Auf vier Tage reduziert
Nicht jeder Arbeitgeber aber kann ohne Weiteres eine Vier-Tage-Woche anbieten. Mit Blick auf die Auftragslage würde er seine Mitarbeiter am liebsten mehr als weniger Tage beschäftigen, sagt Andreas Ehlert, Präsident der Handwerkskammer NRW. Dennoch hatte der Schornsteinfegermeister schon zwei Mitarbeitende, die auf eigene Initiative zu einer Vier-Tage-Woche wechselten: eine junge Frau, die die Zeit von fünf Arbeitstagen auf vier verdichten wollte, weil ihr Anfahrtsweg sehr lang war. Und ein junger Mann, der für entsprechend weniger Gehalt auf vier Tage reduzierte, um mehr Zeit mit seiner Lebensgefährtin verbringen zu können.
In beiden Fällen habe er "nur positive Erfahrung gemacht", sagt Ehlert. Eine individuelle Anpassung der Arbeitszeiten sei vernünftig, denn: "Der Bewerber, dem ich heutzutage keine Vier-Tage-Woche anbiete, wird nicht bei mir anfangen." Wenn eine junge Mutter in seinem Betrieb beispielsweise die Möglichkeit habe, auch mal am späten Nachmittag oder frühen Abend zu arbeiten, komme das auch vielen Kunden entgegen.
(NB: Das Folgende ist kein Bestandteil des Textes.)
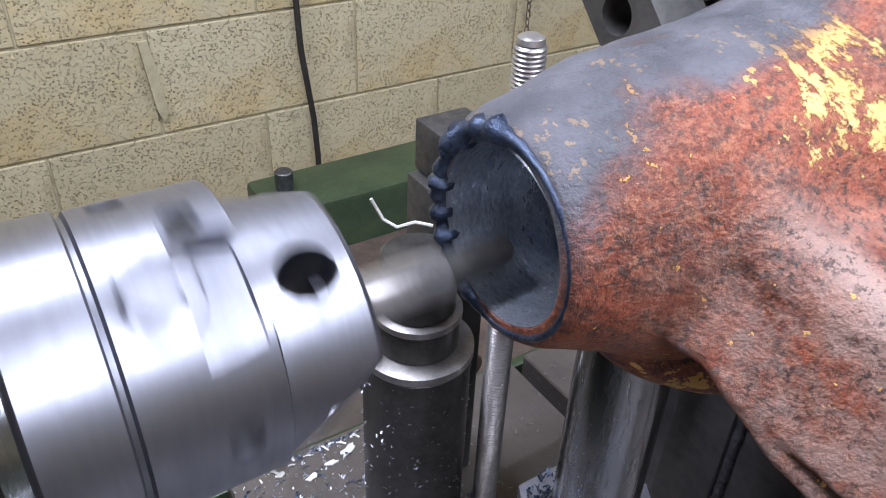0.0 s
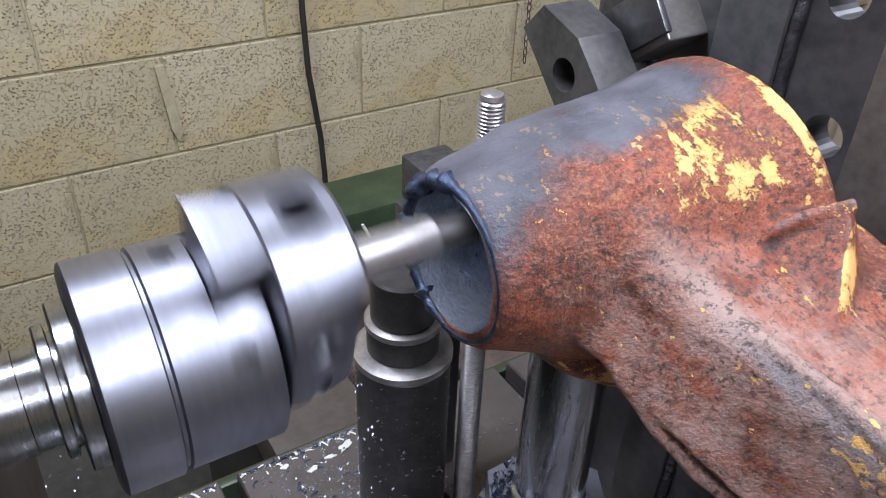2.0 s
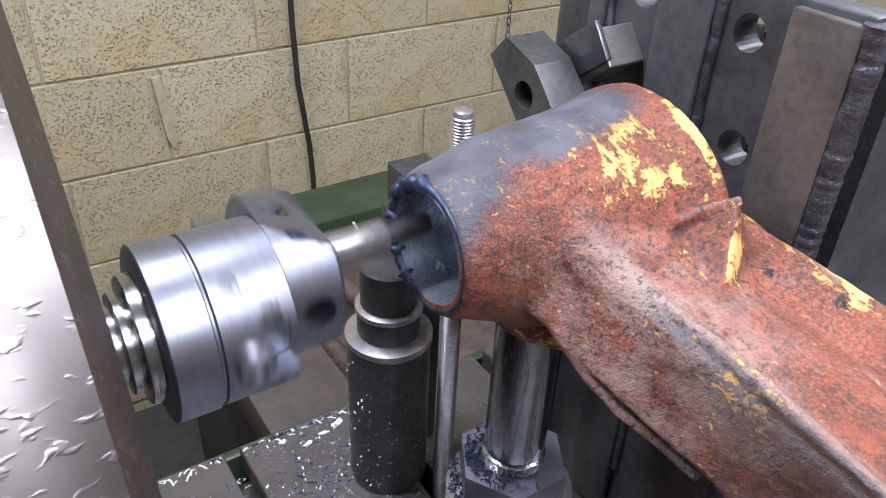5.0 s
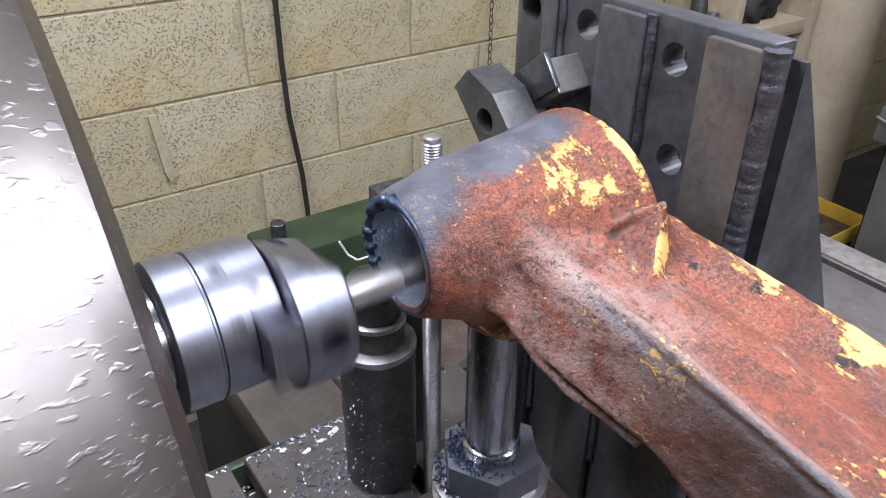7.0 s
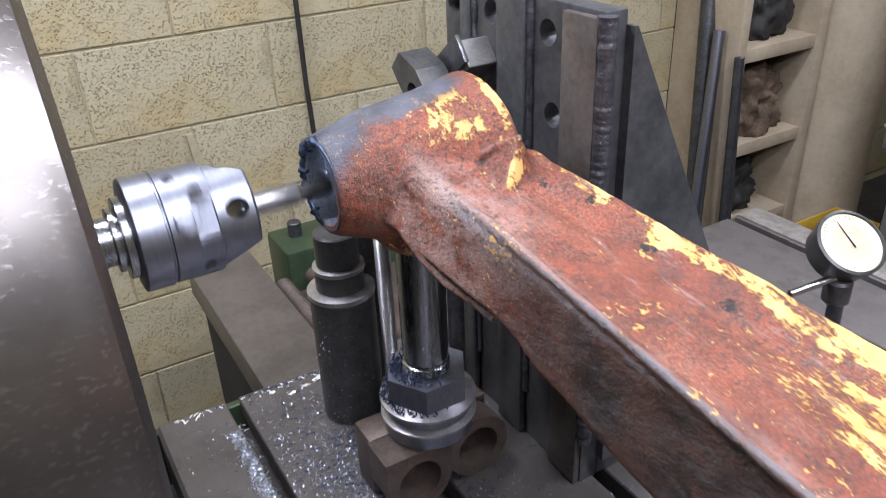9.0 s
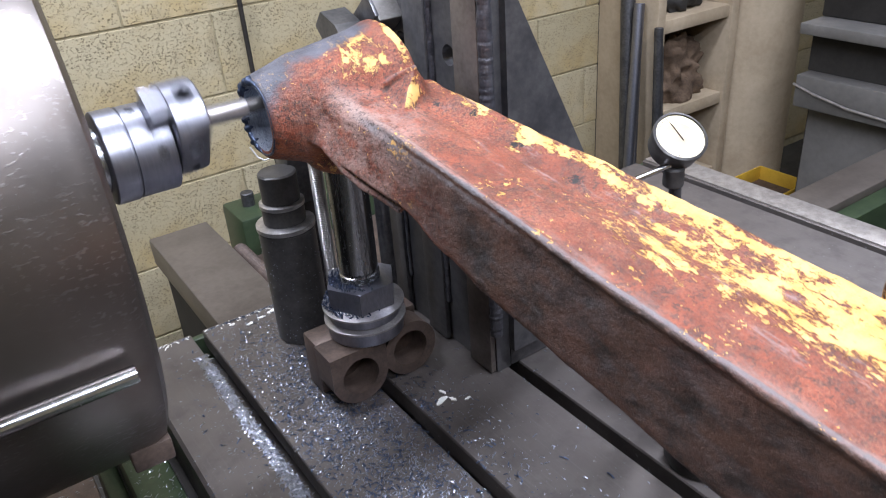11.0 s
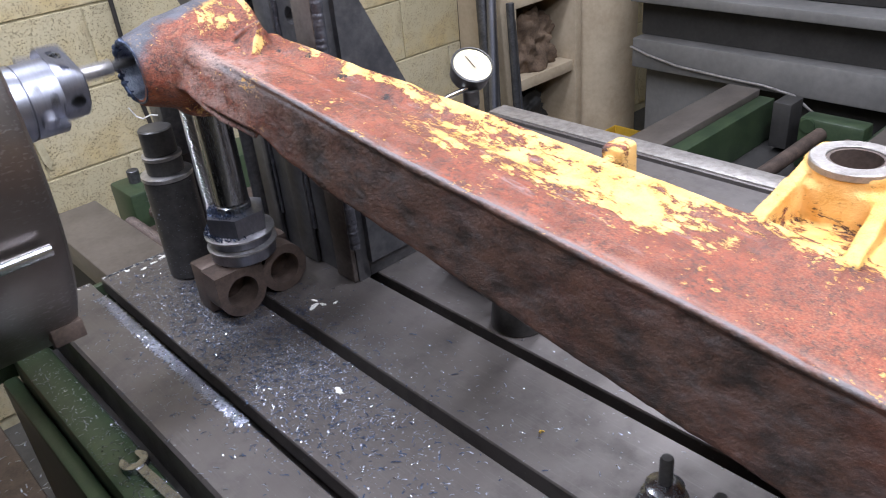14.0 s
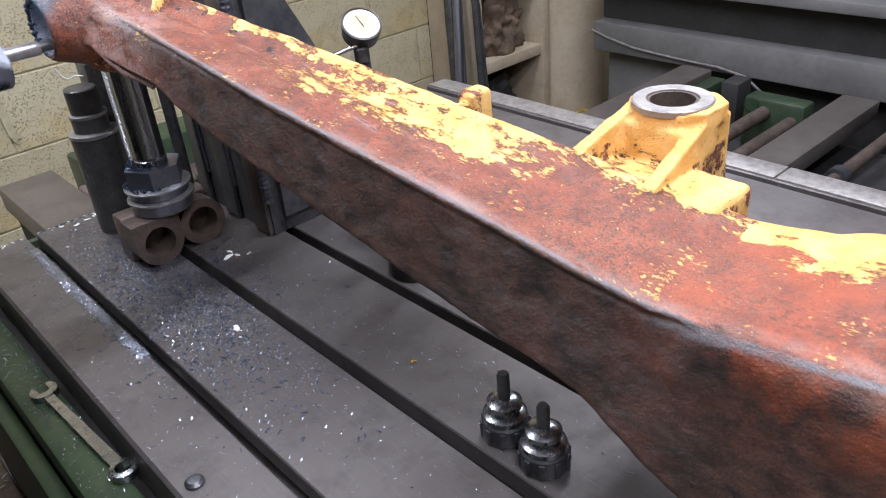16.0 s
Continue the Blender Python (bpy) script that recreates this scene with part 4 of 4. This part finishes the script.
def tray():
    t = thing("parts_tray", "dirty yellow steel parts tray", "tray", (2.38, 1.13, -0.38))
    part("tray_floor", box(-0.14, 0.14, -0.10, 0.10, 0.56, 0.566), "rust", t)
    for b in ((-0.14, 0.14, -0.106, -0.1005), (-0.14, 0.14, 0.1005, 0.106), (-0.146, -0.1405, -0.106, 0.106), (0.1405, 0.146, -0.106, 0.106)):
        part("tray_side", box(*b, 0.56, 0.62, 0.001), "yellow", t)
    part("tray_stand", box(-0.12, 0.12, -0.08, 0.08, 0.38, 0.559), "deep", t)


tray()


# ---- wall blocks ----
def wall_blocks():
    course, L = 0.215, 0.44
    rnd = random.Random(9)
    meshes = []
    for w in (1.0, 0.5):
        b = box(-(L * w - 0.0045) / 2, (L * w - 0.0045) / 2, -0.012, 0.0, -(course - 0.006) / 2, (course - 0.006) / 2, 0.002)
        me = bpy.data.meshes.new("block")
        b.to_mesh(me)
        b.free()
        me.materials.append(M["block"])
        meshes.append(me)
    count = 0
    for row in range(13):
        z = 0.682 - 3 * course + course * (row + 0.5)
        x = -3.0 * L + 0.396 + (0 if row % 2 == 1 else L / 2)
        while x < 4.4:
            ob = new("block", meshes[0])
            ob.location = (x + L / 2, 1.6235 + rnd.uniform(-0.001, 0.001), z)
            ob.rotation_euler = (0, radians(rnd.uniform(-0.15, 0.15)), 0)
            ob.parent = wall
            x += L
            count += 1
    # worn mortar run beside a joint
    s = thing("mortar_smear", "old smear of mortar on the block wall", "mortar", (0.395, 1.606, 0.79, 0, -4, 0))
    o = [(-0.012, 0.09), (0.006, 0.09), (0.012, -0.02), (0.014, -0.06), (0.0, -0.075), (-0.008, -0.05)]
    part("smear", prism(o, -0.004, 0.004, "y", 0.002), "mortar", s)


wall_blocks()


def motions():
    """The head turns at about 194 turns a minute; TURNS: seconds, degrees ahead of the steady speed."""
    turns = [(0, -10), (0.5, -40), (1, -6), (1.5, -28), (2, -12), (2.5, -29), (3, -16), (3.5, -13), (4, -1), (6.5, -14), (7, 3), (7.5, -8), (8, -14), (8.5, -40), (9, -2), (9.2, -2), (11.3, -20), (11.5, -23), (12, 24), (12.5, 10), (13, 13), (13.5, 14), (14, -8), (14.5, -8), (15, 34), (15.5, 38), (16, 38)]
    rows = []
    for k in range(481):
        t = k / 30
        lead = float(np.interp(t, [a for a, _ in turns], [b for _, b in turns]))
        rows.append((t, pose(0, AXIS_Y, AXIS_Z, -102 + 1162.5 * (t - 1.5) + lead)))
    walk(head, rows)


motions()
Arbeitgeber müssten lernen, flexibel zu sein: "Der Lernprozess ging bei mir recht schnell."
Als Ausbilder attraktiver werden
In anderen Berufszweigen liegt diese neue Flexibilität der Arbeitgeber bislang wiederum eher in anderen Bereichen. Die Industrie- und Handelskammer (IHK) Düsseldorf zum Beispiel stelle fest, dass ihre Mitglieder noch eher darauf setzen, als Ausbildungsbetriebe attraktiver zu werden, sagt Clemens Urbanek, Geschäftsführer Berufsbildung und Prüfungen. "Tendenziell sind sich die Betriebe bewusst, dass sie etwas tun müssen."
Dazu gehöre, Azubis von Anfang an mehr wie Team-Mitglieder zu behandeln: Ein Laptop auch für den privaten Gebrauch, einen Mentor, der sich persönlich kümmert "und guckt, wo können wir dich fördern?", eine Mitgliedschaft im Sportverein. Bewerbungen können per Whatsapp eingereicht werden und sollten schnell beantwortet werden, zählt Urbanek die Möglichkeiten weiter auf. "Es muss der Eindruck entstehen 'die sind cool, die kümmern sich um mich'". IHK-Umfragen zufolge mache mittlerweile jedes dritte Unternehmen solche Angebote, "und das ist sicher nicht zu ihrem Schaden".
Bessere Feedback-Kultur gefragt
Flache Hierarchien und eine "Duz-Kultur" im Unternehmen seien Jugendlichen sehr wichtig, weiß auch Judith Strücker, von "Einstieg", einer Kölner Agentur für Berufswahl. Ein ganz wichtiges Thema sei auch das Feedback. "Junge Menschen sind mit Sozialen Medien groß geworden. Da kann man alles sofort teilen, liken und kommentieren. Dieses unmittelbare Feedback in der Kommunikation sind sie gewöhnt", so Strücker gegenüber dem WDR. "Wenn die jetzt einen älteren Ausbilder haben, der sich sagt: 'nicht geschimpft ist gelobt genug' - dann wird es schwierig."
360 Ausbildungsberufe in NRW
Doch es gibt auch ein anderes Dilemma, warum die Suchenden auf beiden Seiten oft nicht zusammenkommen. Die Ausbildungsstellen die frei sind, werden nicht unbedingt von jungen Leuten gesucht. Warum nicht? Die Antwort ist simpel. Viele Berufe seien schlicht unbekannt, sagt Judith Strücker, die in der Agentur für das Thema Recruiting zuständing ist. "Es gibt in NRW rund 360 Ausbildungsberufe. Doch in der Regel sind die wenigsten davon den Bewerberinnen und Bewerbern bekannt," sagt auch der Vorsitzende der Geschäftsführung der NRW-Regionaldirektion, Roland Schüßler. "Auf der anderen Seite bewerben sich viele Jugendliche nur auf sehr wenige bekannte Berufsbilder."